Now a group in Philadelphia is taking the concept in another direction. At a show over the weekend, the artists essentially traded their work for something they needed. For example, if the artist needed her car repaired, the price tag on the art said “car repair,” and the buyer could either fork over the cost of said car repair or do the repairs himself if he were a mechanic.

“Bartering is an age-old idea that works,” Antonio Puri, the shows co-curator, told Philadelphia’s The Bulletin. “It allows people from different trades to share what they have and in exchange get something from others that they didn’t have. It leads to endless possibilities and solutions.”

One the one hand, the idea has a certain practicality to it. Artwork is one of the toughest things to assign a value to, mostly due to the fact that each item is unique. Also, personal tastes play so much into assigning the value – all it takes is for one person to really love the piece for it to suddenly be worth a lot. So in bartering, the guesswork is taken out of the equation and the artist is assured of getting exactly what he or she needs if the transaction goes through.

On the other hand, should artists really be subjected to this currency-less system? None of us would ever walk into a grocery story and bargain for our groceries, much less suggest a trade of something that isn’t cash.
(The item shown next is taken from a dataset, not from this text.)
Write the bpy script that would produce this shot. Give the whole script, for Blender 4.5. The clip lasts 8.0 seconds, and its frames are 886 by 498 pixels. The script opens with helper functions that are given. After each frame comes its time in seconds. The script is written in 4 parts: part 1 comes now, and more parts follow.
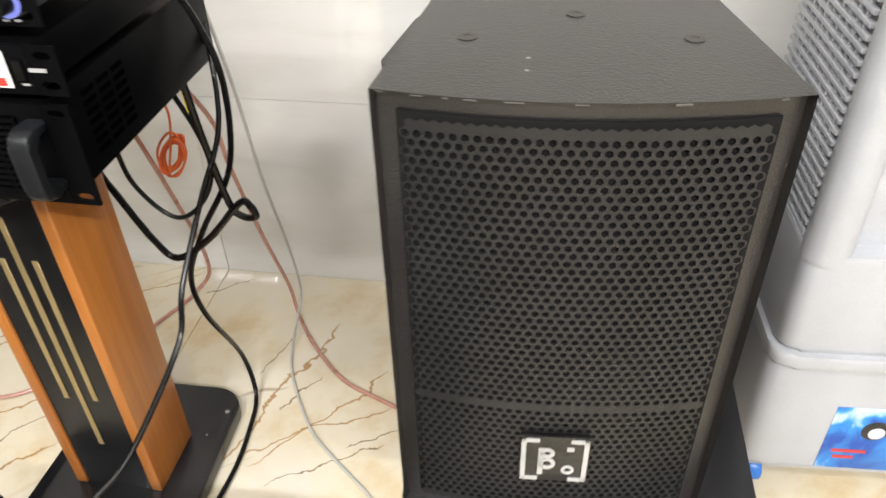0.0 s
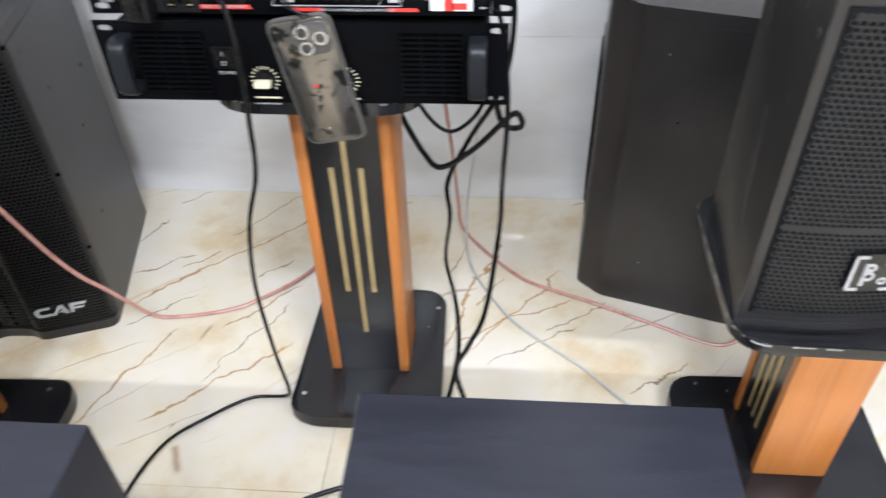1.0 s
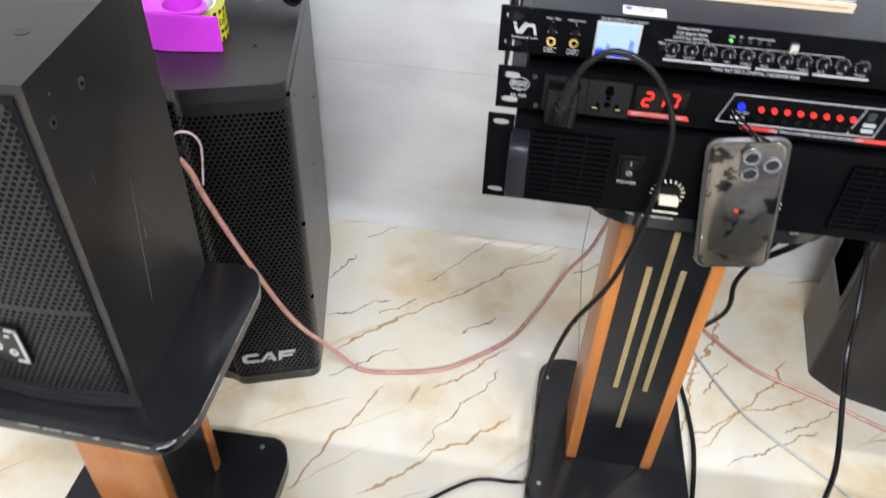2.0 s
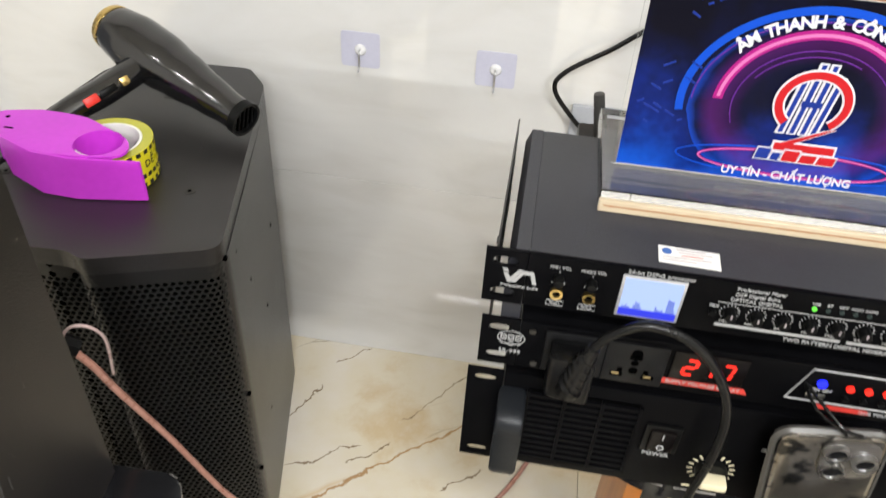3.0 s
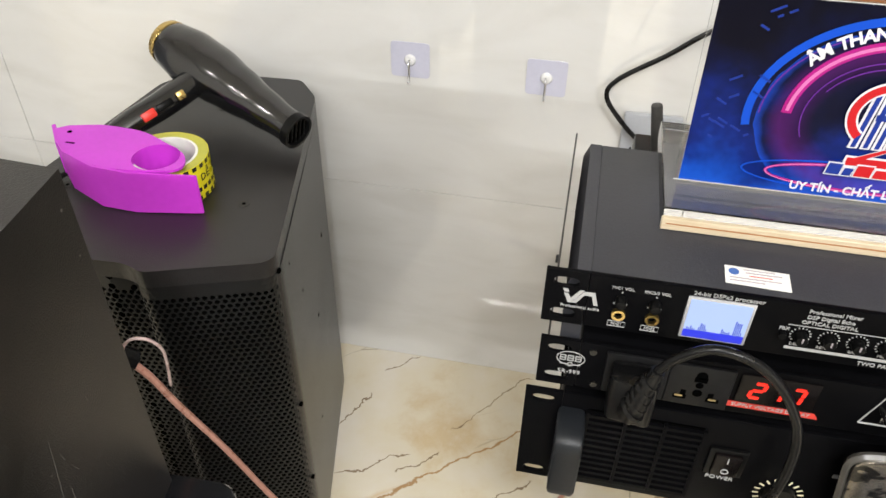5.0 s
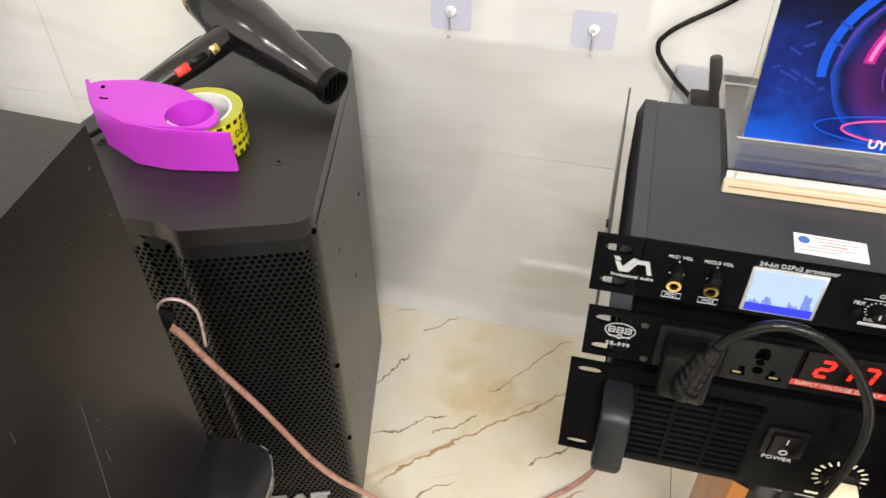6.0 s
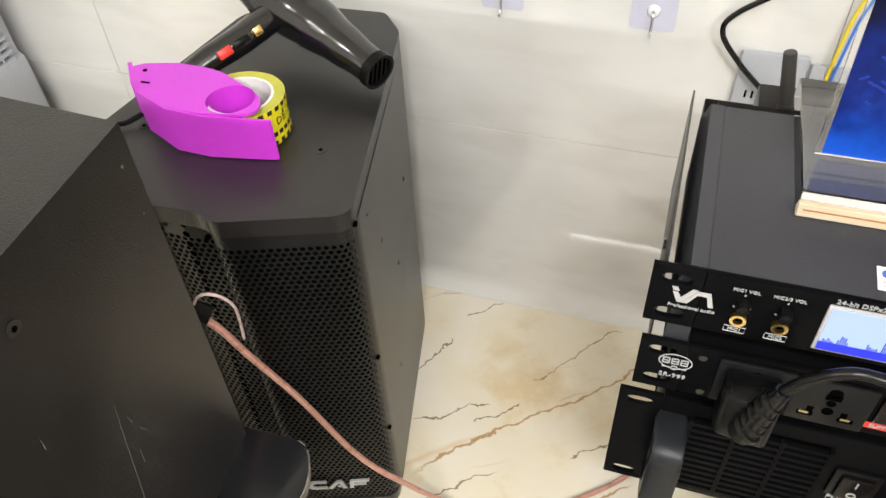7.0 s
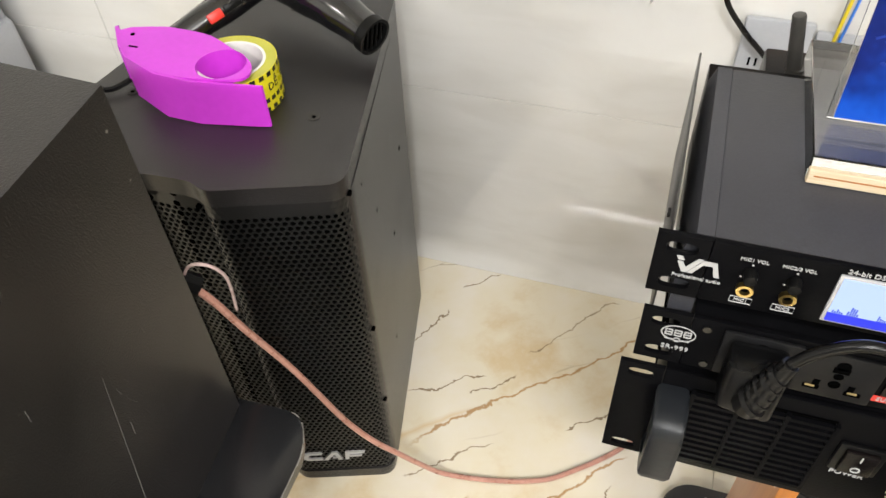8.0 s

Yet a large slice of society feels like they – not the artist- have the right to arbitrarily assign their own values to works of art. (These are the same people who see no problem in pirating movies off the Internet or reprinting copyrighted material for their own use.)

I suppose in this instance, since it was the artists’ idea to format the show this way (and probably draw more publicity because of the unique setting) that it shouldn’t bother me. And who knows, with the way the economy is going, this may be a more sure-fire way of making sure your needs are met than trading dollars back and forth. Sort of removes the middleman.

UPS AND DOWNS AT THE SYMPHONY: Both of the lead conductors at the Fort Worth Symphony and Dallas Symphony Orchestra were out of town for the weekend, so each organization imported new talent to lead the musicians. The results were not universally applauded, though. Writing in The Dallas Morning News, Scott Cantrell felt that Swiss conductor Matthias Bamert’s reading of the FWSO’s all-Beethoven program was “a letdown.”

Beethoven’s music is often about pushing boundaries–of form, expression, even purely technical possibilities,” he wrote. “When a Beethoven performance sounds comfortable, as Friday’s did, or on auto-pilot, something’s gone wrong.”

Things worked out better with the DSO, who invited Hungarian conductor Gilbert Varga to lead a program of music from his homeland. Cantrell writes that, “From almost breathless exhilaration to playful piquancy, Varga certainly explored the dances’ varieties of tempo, texture and mood. The orchestra played as if having the time of its life.